Tasavvuf'un Aslı, Hakikat ve Marifetullah İncileri

Kalplerin Anahtarı Külliyatı

Tasavvuf'un Aslı, Hakikat ve Marifetullah İncileri

6- Teveccüh


“Yönelme ve öz alâka” mânâlarına gelen teveccüh; Hakk’tan gayrı sevgi ve isteklerden geçerek, Sahib-i hakiki’ye yönelmek, mâsivâdan kalbi temizlemek demektir. O zaman Cenâb-ı Hakk’a gerçek olarak dönülmüş olur.

Allah-u Teâlâ Âyet-i kerime’sinde şöyle buyurur:

“Rabbinize yönelin, size azap gelip çatmadan evvel O’na teslim olun.” (Zümer: 54)

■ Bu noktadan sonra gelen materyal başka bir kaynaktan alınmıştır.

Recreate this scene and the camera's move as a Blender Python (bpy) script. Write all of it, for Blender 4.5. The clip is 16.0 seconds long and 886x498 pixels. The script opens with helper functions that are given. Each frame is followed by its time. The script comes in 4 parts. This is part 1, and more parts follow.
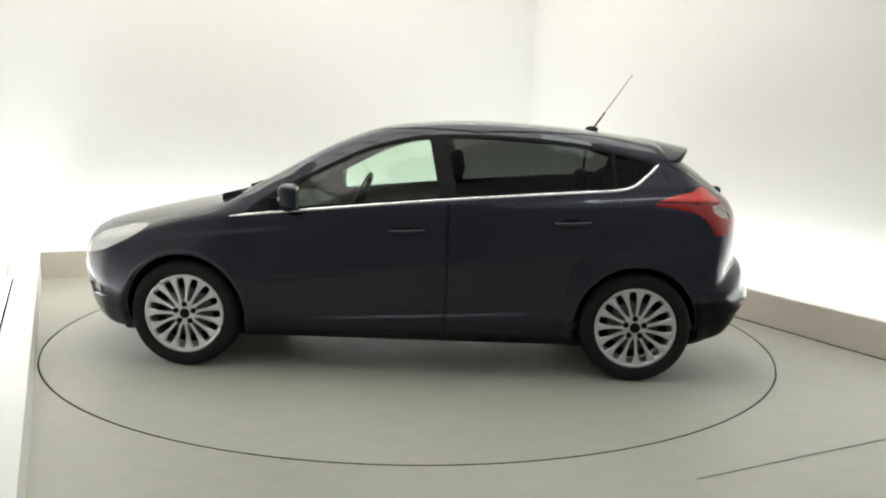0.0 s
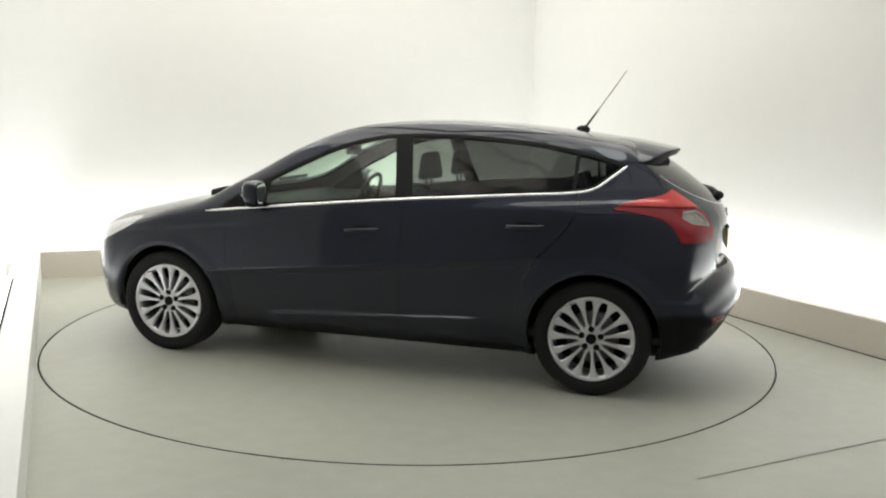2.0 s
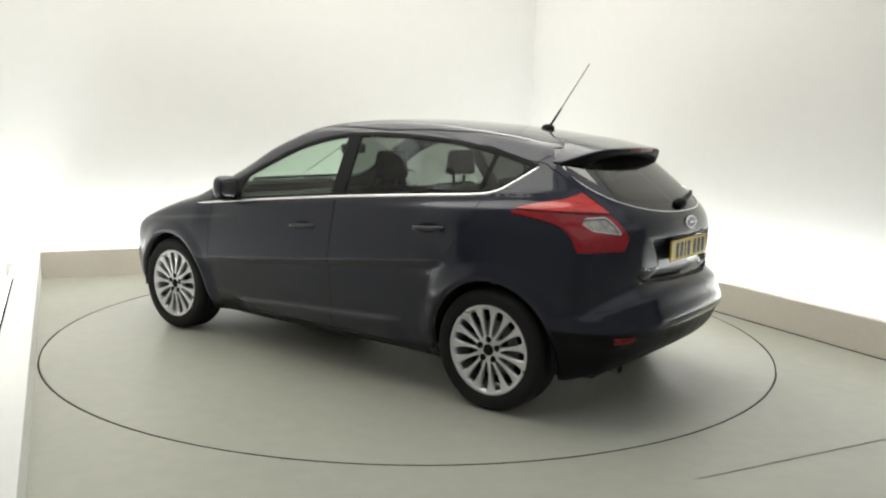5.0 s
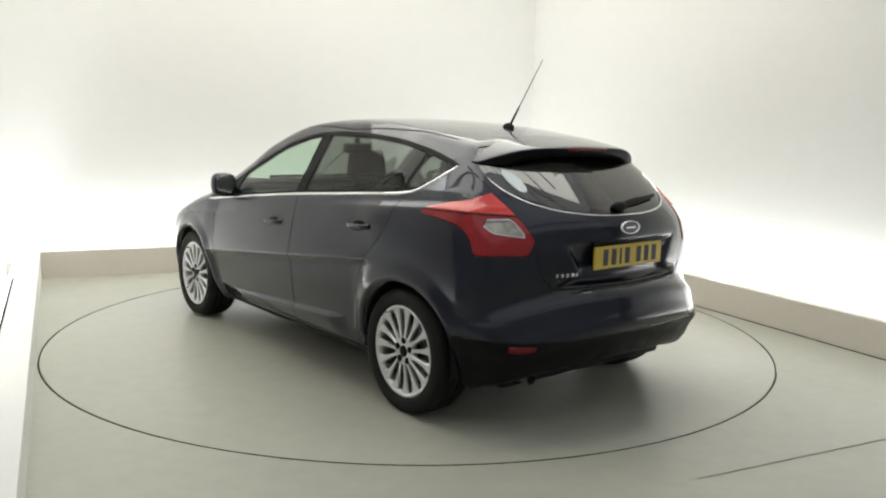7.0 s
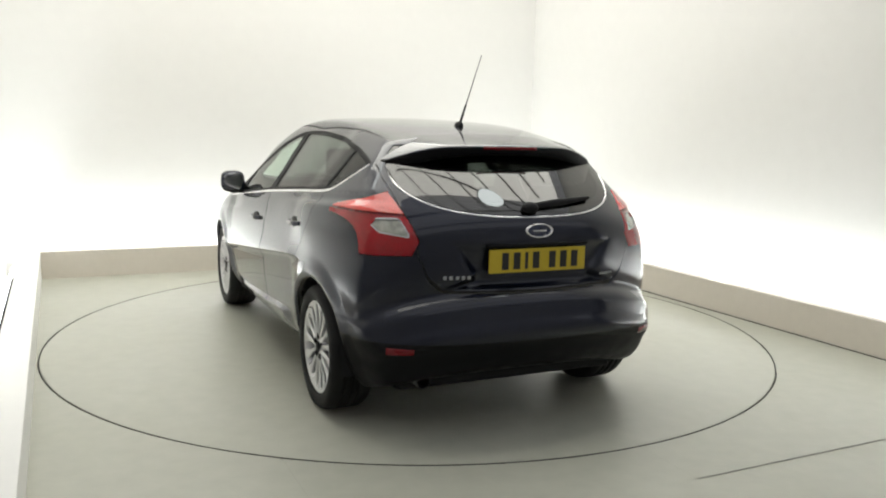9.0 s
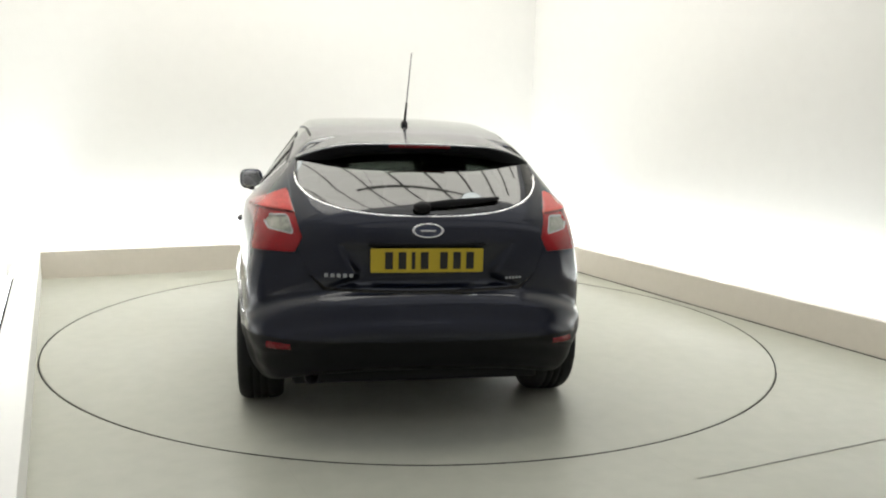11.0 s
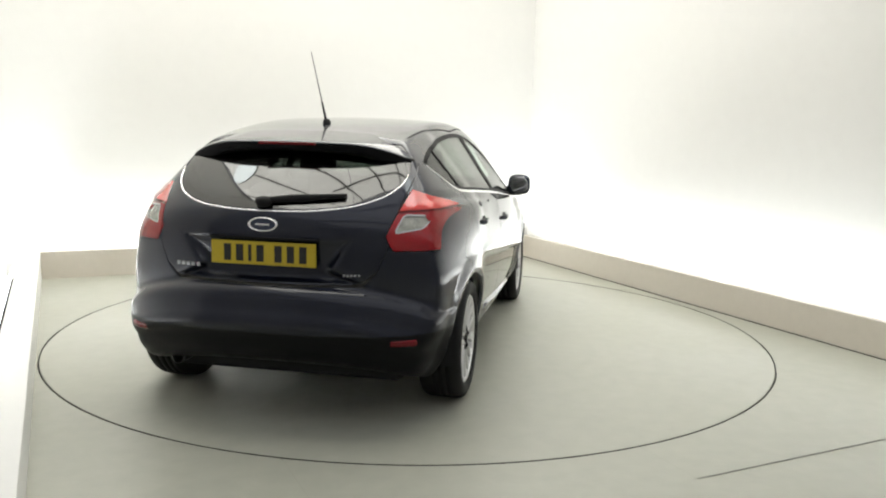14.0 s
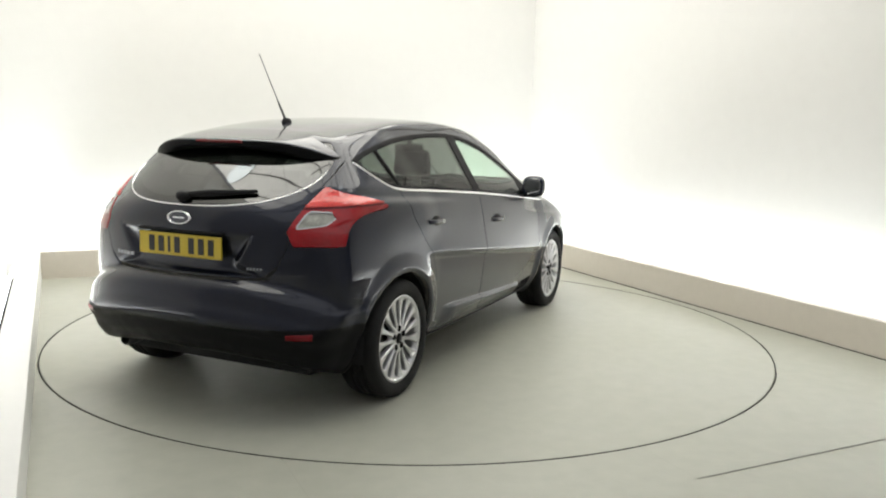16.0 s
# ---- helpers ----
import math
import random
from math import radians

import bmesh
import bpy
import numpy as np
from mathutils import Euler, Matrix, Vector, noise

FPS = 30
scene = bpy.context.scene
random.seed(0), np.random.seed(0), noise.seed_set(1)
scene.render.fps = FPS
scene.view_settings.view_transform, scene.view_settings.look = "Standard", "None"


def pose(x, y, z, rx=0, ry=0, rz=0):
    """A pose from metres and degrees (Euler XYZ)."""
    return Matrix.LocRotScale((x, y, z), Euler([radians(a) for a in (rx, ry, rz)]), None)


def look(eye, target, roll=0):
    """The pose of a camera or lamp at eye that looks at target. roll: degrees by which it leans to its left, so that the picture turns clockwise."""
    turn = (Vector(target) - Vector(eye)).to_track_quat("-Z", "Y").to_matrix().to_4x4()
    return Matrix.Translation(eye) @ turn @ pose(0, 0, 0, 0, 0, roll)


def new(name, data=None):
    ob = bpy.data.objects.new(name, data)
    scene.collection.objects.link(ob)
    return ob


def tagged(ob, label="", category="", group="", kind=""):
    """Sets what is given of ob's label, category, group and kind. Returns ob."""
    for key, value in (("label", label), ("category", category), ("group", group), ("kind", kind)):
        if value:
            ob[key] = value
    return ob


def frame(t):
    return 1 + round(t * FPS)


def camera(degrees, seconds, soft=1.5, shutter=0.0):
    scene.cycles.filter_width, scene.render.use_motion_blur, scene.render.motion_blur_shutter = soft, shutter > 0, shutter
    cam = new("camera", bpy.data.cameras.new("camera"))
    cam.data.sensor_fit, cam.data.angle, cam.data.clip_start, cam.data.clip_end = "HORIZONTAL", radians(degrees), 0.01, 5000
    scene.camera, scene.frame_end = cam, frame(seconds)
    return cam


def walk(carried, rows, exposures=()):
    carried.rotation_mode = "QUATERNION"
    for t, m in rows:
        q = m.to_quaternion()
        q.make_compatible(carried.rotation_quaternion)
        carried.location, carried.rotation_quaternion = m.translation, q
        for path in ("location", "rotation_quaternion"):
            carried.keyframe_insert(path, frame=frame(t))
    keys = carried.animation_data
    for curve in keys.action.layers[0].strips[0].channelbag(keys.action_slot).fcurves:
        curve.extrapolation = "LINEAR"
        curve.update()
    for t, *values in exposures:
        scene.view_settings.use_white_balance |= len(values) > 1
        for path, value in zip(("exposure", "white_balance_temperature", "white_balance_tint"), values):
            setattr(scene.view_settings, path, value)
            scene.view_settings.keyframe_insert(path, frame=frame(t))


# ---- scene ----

O zaman gönülde Hakk’tan başka hiçbir maksut, hiçbir matlup ve hiçbir mahbub kalmaz. Can, Cânan’dan bir an ayrılmaz.

Hakk’a teveccüh edebilmek için mâsivâyı gönülden çıkarmak lâzımdır. Bir kalpte iki sevgi yaşamaz. Kalp mâsivâ ile dolarsa muhabbet-i Mevlâ oradan çıkar. Muhabbetullah’ın bulunduğu bir kalpte ise mâsivâ bulunmaz.

Para varsa kasada-kesede, eşya varsa evde, mal varsa mağazada bulunacak. Kalp ise Mevlâ’ya teveccüh edecek, Mevlâ ile meşgul olacak.

Allah-u Teâlâ Âyet-i kerime’sinde Zât-ı akdes’ine yönelen ve gönülden bağlanan kulunun durumunu, yüksek bir yerden sarkan ve kopmayacağından emin olunan sağlam bir ipten yapılmış en güvenilir kulpa yapışan kimsenin durumuna benzeterek şöyle buyurmuştur:

“Kim kendini Allah’a muhsin olarak O’nu görür gibi tamamen teslim ederse, muhakkak ki o en sağlam kulpa yapışmış olur.” (Lokman: 22)

En sağlam kulp O’nun katındadır, yapışılan diğer kulpların hepsi kopup yok olacaktır.

Diğer Âyet-i kerime’lerde şöyle buyuruluyor:

“Rabbinin adını zikret ve her şeyi bırakıp yalnız O’na yönel.” (Müzemmil: 8)

Dünya işlerinden ihtiyacın kadarını yapıp, meşguliyetlerini bitirince O’na teveccüh et, O’nunla olmaya bak!

“Bana dönenlerin yoluna uy!” (Lokman: 15)

Bana teveccüh edenlerin yoluna tâbi ol.

Bir mürid, mürşidinin ruhâniyetine muhabbet yoluyla teveccüh ettiği zaman, o ruhâniyet müridin bâtınında faaliyete geçer ve onun beşerî vasıflarını ortadan kaldırır. Mürid tedrici olarak, mürşidinin ruhanî vasıflarıyla sıfatlanır.

Tarikat-ı Nakşibendiye’nin takip ettiği yollardan birisi de “Kalp teveccühü”dür. Lâfza-î celâl zikrine devam eden salik, bunun mânâsını düşünüp ve bu mânâyı hafızasında tutup, tam olarak kalbine teveccüh eder, ilâhî tecellilere mazhar olur.

Âyet-i kerime’nin devamında şöyle buyuruluyor:

“Sonra dönüşünüz banadır. O zaman ben de size yaptıklarınızı haber veririm.” (Lokman: 15)

Her biriniz dünyada amellerinize göre mükâfat veya mücâzâta kavuşacaksınız.